Access control (per source)¶
| Method | Path | Description |
|---|---|---|
GET |
/api/sources/:id/acl |
List principals and roles |
POST |
/api/sources/:id/acl |
Grant a principal access |
DELETE |
/api/sources/:id/acl/:principal |
Revoke a principal |
Status¶
| Method | Path | Description |
|---|---|---|
GET |
/api/status |
Tenant queue depth and per-source rollup |
GET |
/api/status?include_cluster=true |
Cluster-wide rollup (requires cluster admin) |
Tokens (self-service)¶
| Method | Path | Description |
|---|---|---|
GET |
/api/tokens |
List the calling user's tokens (metadata only — no secrets) |
POST |
/api/tokens |
Mint a new PAT. The raw token is returned once. |
DELETE |
/api/tokens/:id |
Revoke a token |
Users (tenant admin)¶
| Method | Path | Description |
|---|---|---|
GET |
/api/users |
List users in the tenant |
POST |
/api/users |
Create a user (returns an initial PAT, shown once) |
GET |
/api/users/me |
Current caller |
GET |
/api/users/:id |
User detail |
PATCH |
/api/users/:id |
Update email, display name, groups, admin flag |
DELETE |
/api/users/:id |
Remove a user |
Tenants (cluster admin)¶
| Method | Path | Description |
|---|---|---|
GET |
/api/tenants |
List tenants |
POST |
/api/tenants |
Create a tenant |
GET |
/api/tenants/:slug |
Tenant detail |
PATCH |
/api/tenants/:slug |
Update tenant configuration |
DELETE |
/api/tenants/:slug |
Remove a tenant |
GET |
/api/tenants/:slug/retention |
Tenant retention override |
PATCH |
/api/tenants/:slug/retention |
Set tenant retention override |
GET |
/api/tenants/:slug/directory |
Read non-secret directory-correlation config + has_*_secret flags |
PATCH |
/api/tenants/:slug/directory |
Merge graph / ldap / principal_mappings config (secrets stay CLI-only) |
GET |
/api/cluster/retention |
Cluster-wide retention default |
MCP¶
The Model Context Protocol surface. See MCP server and connecting MCP clients.
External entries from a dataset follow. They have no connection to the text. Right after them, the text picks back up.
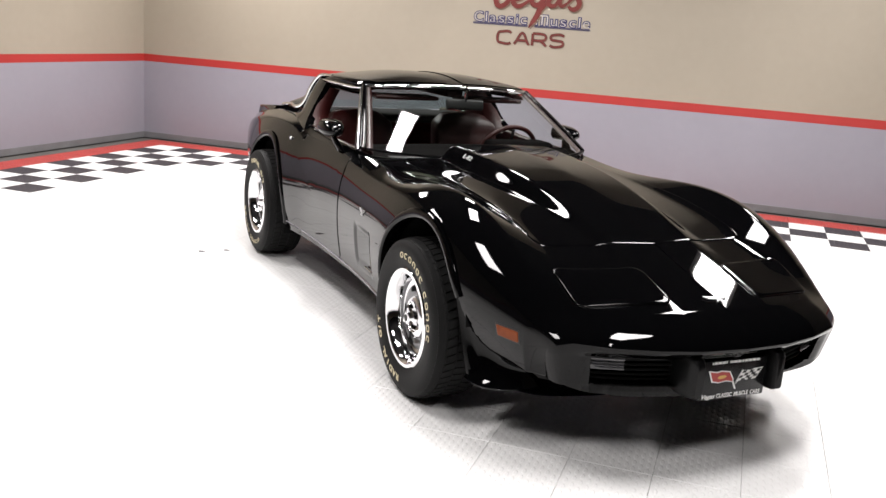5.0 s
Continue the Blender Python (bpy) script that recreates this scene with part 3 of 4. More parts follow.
on_plate("flag_mark", [[(-0.068, 0.396), (-0.058, 0.403), (-0.038, 0.404), (-0.030, 0.398), (-0.042, 0.391), (-0.060, 0.390)]], GOLD_PAINT, 0.003, 1.14)
sq = []
for i in range(5):
    for j in range(4):
        if (i + j) % 2 == 0:
            a, c = 0.036 + i * 0.0145 - j * 0.0062, 0.414 - j * 0.0098 - 0.002 * math.sin(i)
            sq.append([(a, c), (a + .0145, c), (a + .0083, c - .0098), (a - .0062, c - .0098)])
for q in sq:
    on_plate("flag_square", [q], DARK_PLASTIC, 0.002, 1.14)

# air dam below the nose
b = bmesh.new()
plan = smooth_path([(0.52, 0.655), (0.60, 0.61), (0.67, 0.56), (0.735, 0.485), (0.80, 0.365), (0.84, 0.2), (0.85, 0.0)], 60)
P = []
for i, (x, y) in enumerate(plan):
    t = i / 59
    top = np.interp(t, [0, 0.2, 0.4, 1], [0.36, 0.35, 0.34, 0.31])
    bot = np.interp(t, [0, 0.2, 0.4, 0.6, 1], [0.222, 0.235, 0.258, 0.278, 0.287])
    fl = np.interp(t, [0, 0.2, 0.5, 1], [0.045, 0.04, 0.02, 0.005])
    nx, ny = (plan[min(i + 1, 59)] - plan[max(i - 1, 0)])[::-1] * np.array([1, -1])
    n = np.abs(np.array([nx, ny])) / math.hypot(nx, ny)
    row = [(x + n[0] * fl * q ** 5, y + n[1] * fl * q ** 5, top + (bot - top) * q) for q in np.linspace(0, 1, 14)]
    row.append((row[-1][0] - 0.010, row[-1][1] - 0.010, bot - 0.006))
    row.append((x - 0.03, y - 0.03, bot + 0.02))
    P.append(row)
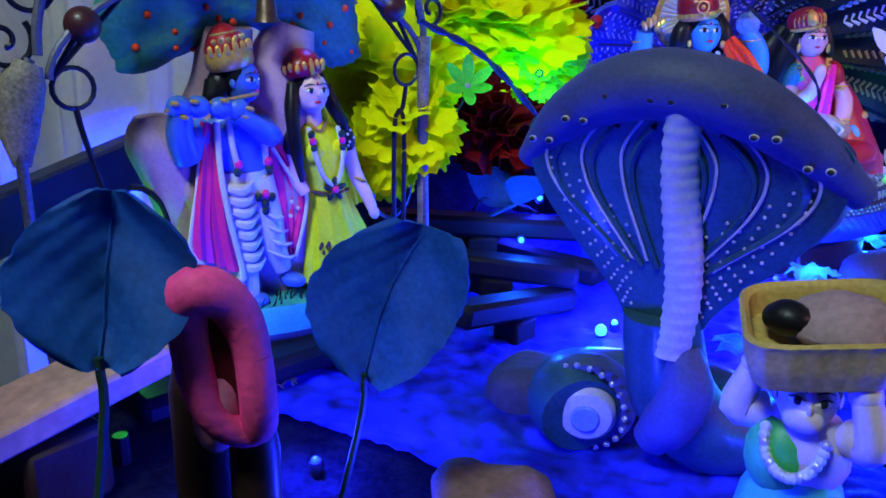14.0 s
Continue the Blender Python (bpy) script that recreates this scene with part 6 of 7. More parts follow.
    for q in range(9):
        a, z = radians(222 + 12 * q), 0.040 + 0.022 * rnd.random()
        f = (z - 0.024) / 0.074
        for e in range(3):
            x = 0.050 - 0.0125 * f + (0.0365 - 0.021 * f) * math.cos(a + 0.05 * e) * 1.02
            s.ball((x, -0.010 + (0.0225 - 0.009 * f) * math.sin(a + 0.05 * e) * 1.03, z + 0.004 * math.sin(e * 2.5)), (0.0015, 0.0012, 0.0019), K("leaf_dark" if q > 3 else "brown"), nu=6, nv=5)
    for x in (0.040, 0.054):
        s.ball((x, -0.0290, 0.0215), (0.0062, 0.0095, 0.0042), K("lady_skin"))
    s.loft([(0.0375, -0.008, 0.0960, 0.0160, 0.0125), (0.0360, -0.009, 0.1080, 0.0155, 0.0125), (0.0330, -0.010, 0.1240, 0.0185, 0.0135), (0.0310, -0.009, 0.1380, 0.0205, 0.0115), (0.0300, -0.009, 0.1450, 0.0150, 0.0090), (0.0285, -0.010, 0.1490, 0.0066, 0.0066)], lime, 28)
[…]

| Method | Path | Description |
|---|---|---|
GET |
/.well-known/oauth-protected-resource |
RFC 9728 Protected Resource Metadata (unauthenticated) |
GET |
/.well-known/oauth-protected-resource/mcp |
Path-scoped PRM (unauthenticated) |
POST |
/mcp |
Streamable-HTTP JSON-RPC endpoint (OAuth 2.1 bearer; aud = the resource URI) |
GET |
/api/mcp/audit |
Query the MCP audit trail (tenant-scoped; ?tool=&principal=&limit=) |
Example: end-to-end¶
Add a source, trigger a crawl, watch progress:
# Add
curl -X POST -H "Authorization: Bearer $KDBL_TOKEN" \
-H "Content-Type: application/json" \
"$KDBL_URL/api/sources" \
-d '{
"source_id": "s3://docs-bucket",
"protocol": "s3",
"config": { "bucket": "docs-bucket", "region": "us-east-1" },
"secret": { "access_key_id": "AKIA...", "secret_access_key": "..." }
}'
# Crawl
curl -X POST -H "Authorization: Bearer $KDBL_TOKEN" \
"$KDBL_URL/api/sources/s3%3A%2F%2Fdocs-bucket/crawl"
# Watch
curl -H "Authorization: Bearer $KDBL_TOKEN" \
"$KDBL_URL/api/sources/s3%3A%2F%2Fdocs-bucket/stats"
Rate limits and pagination¶
There are no hard request rate limits on the API. Be a good citizen — for bulk reads use the listing endpoints with ?limit= and follow the cursor rather than hammering point lookups.